Je me demande si la mort n’est pas le seul châtiment à la hauteur de crimes aussi effroyables perpétrés sur des innocents. Une mort qui n’est pas vengeance, mais qui est la seule peine pour des individus qui se sont à tel point coupés de la vie, et avec lesquels aucune discussion n’est envisageable.
« Père, pardonne-leur, ils ne savent pas ce qu’ils font » (Luc 23,34). J’ai toujours en mémoire ce cri de Jésus sur la croix. Mais seules les victimes et leurs proches peuvent pardonner l’impardonnable. Personnellement, si j’avais perdu une épouse, un fils, une fille ou autre, dans ces attentats, je ne sais pas si je pourrais pardonner à leurs assassins. Aussi je dois dire mon admiration devant ces proches de victimes qui font preuve d’une grandeur d’âme magnifique, et déclarent ne pas en vouloir aux tueurs. Voir le témoignage du journaliste Antoine Leiris qui a perdu sa femme au Bataclan : « Vous n’aurez pas ma haine. »
Chrétien de cœur, non pratiquant et essayant de mettre mes pas dans ceux de Jésus de Galilée, je connais bien sûr cette phrase : «Si quelqu’un te frappe sur la joue droite, présente-lui aussi l’autre. » (Matthieu 5,39). Mais je me demande si c’est là, la meilleure réponse. Si la meilleure réponse n’est pas de donner en retour à l’antagoniste une gifle juste et proportionnée, suivie aussitôt de la main de la paix et de la réconciliation.
L’un des drames de la politique française actuelle, en effet, est le laxisme et le fait d’accepter, d’excuser, de tolérer toutes les fautes, tous les délits, tous les crimes, sans leur donner leur juste châtiment.

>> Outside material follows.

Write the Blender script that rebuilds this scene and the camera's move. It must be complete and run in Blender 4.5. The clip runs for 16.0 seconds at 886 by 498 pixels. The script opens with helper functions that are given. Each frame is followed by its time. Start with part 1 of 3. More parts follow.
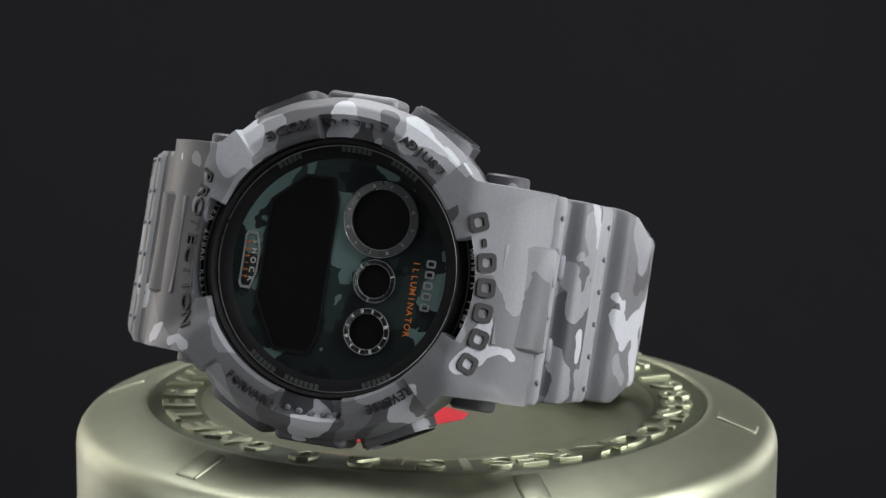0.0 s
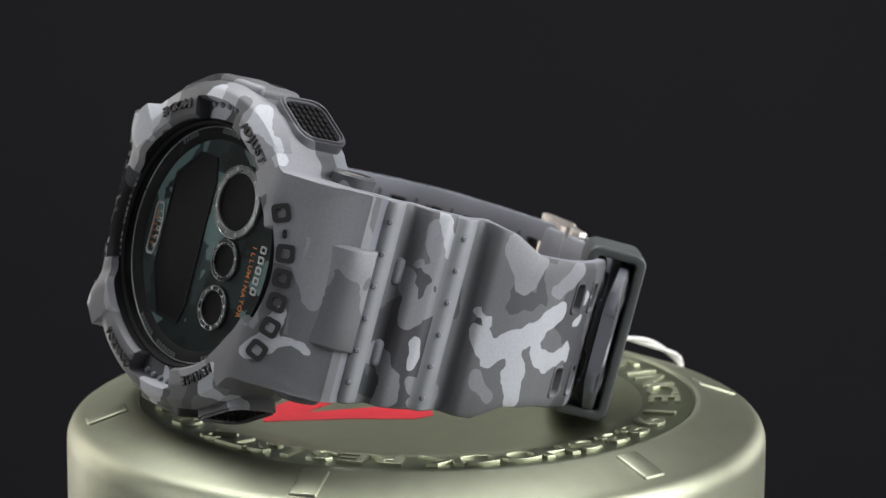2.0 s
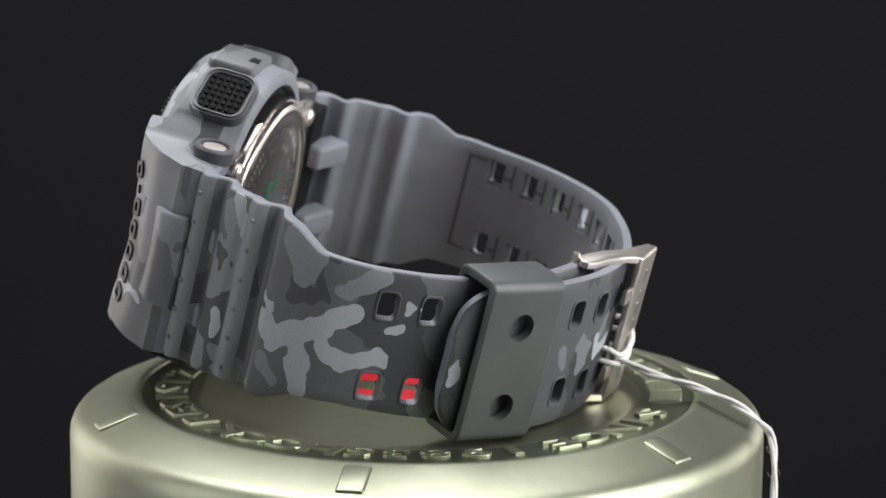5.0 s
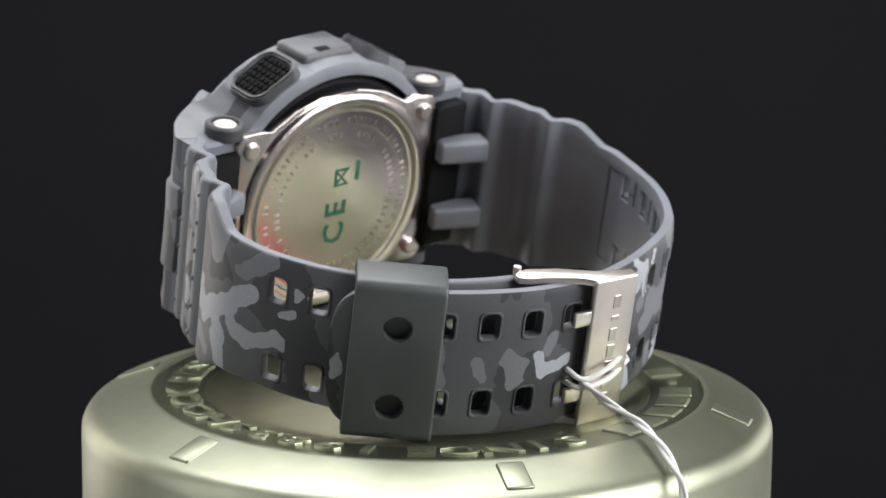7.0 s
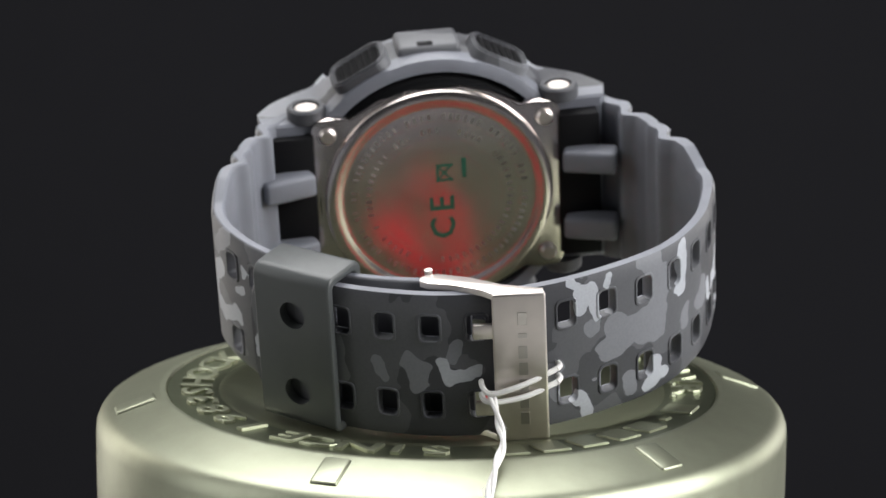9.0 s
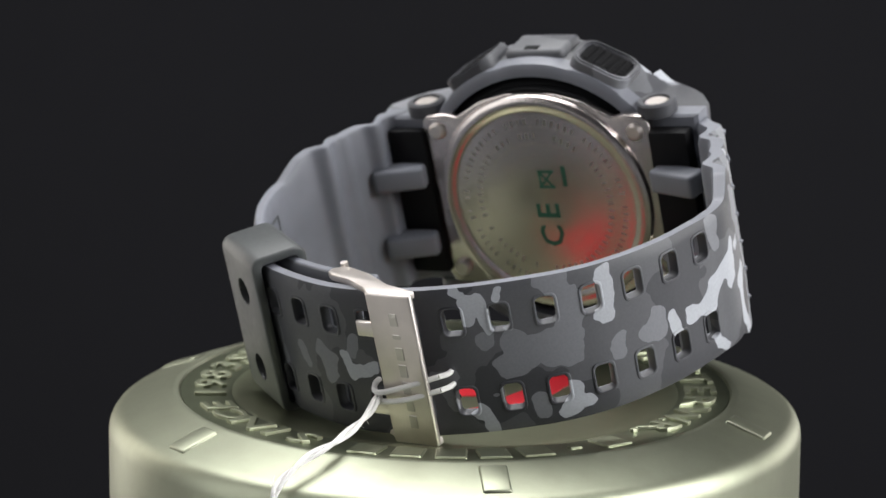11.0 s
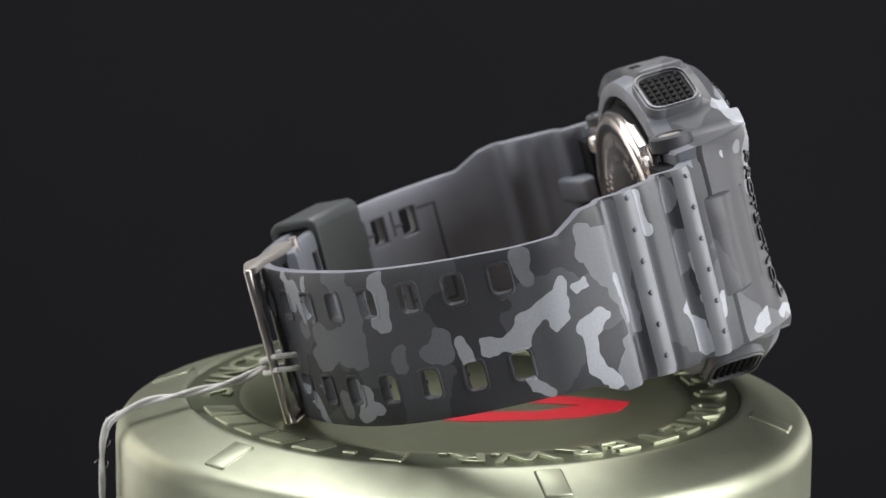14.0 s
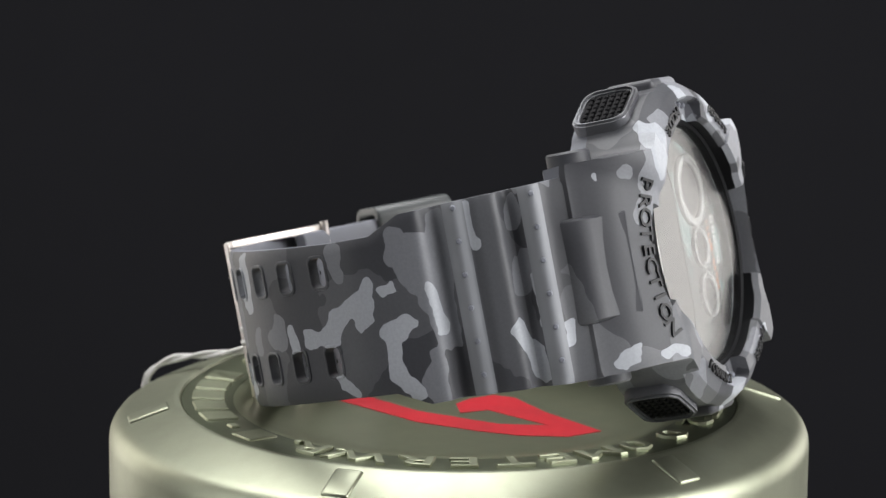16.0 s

Or tout coupable – quelle que soit sa faute – mérite une peine, et cette peine est le prix qu’il doit payer pour s’amender et pour être réintégrer pleinement dans la société dont il s’est mis à l’écart. Dans le cas des criminels de Daech aucune réintégration ne me semble possible, vu l’horreur et la barbarie de leurs crimes.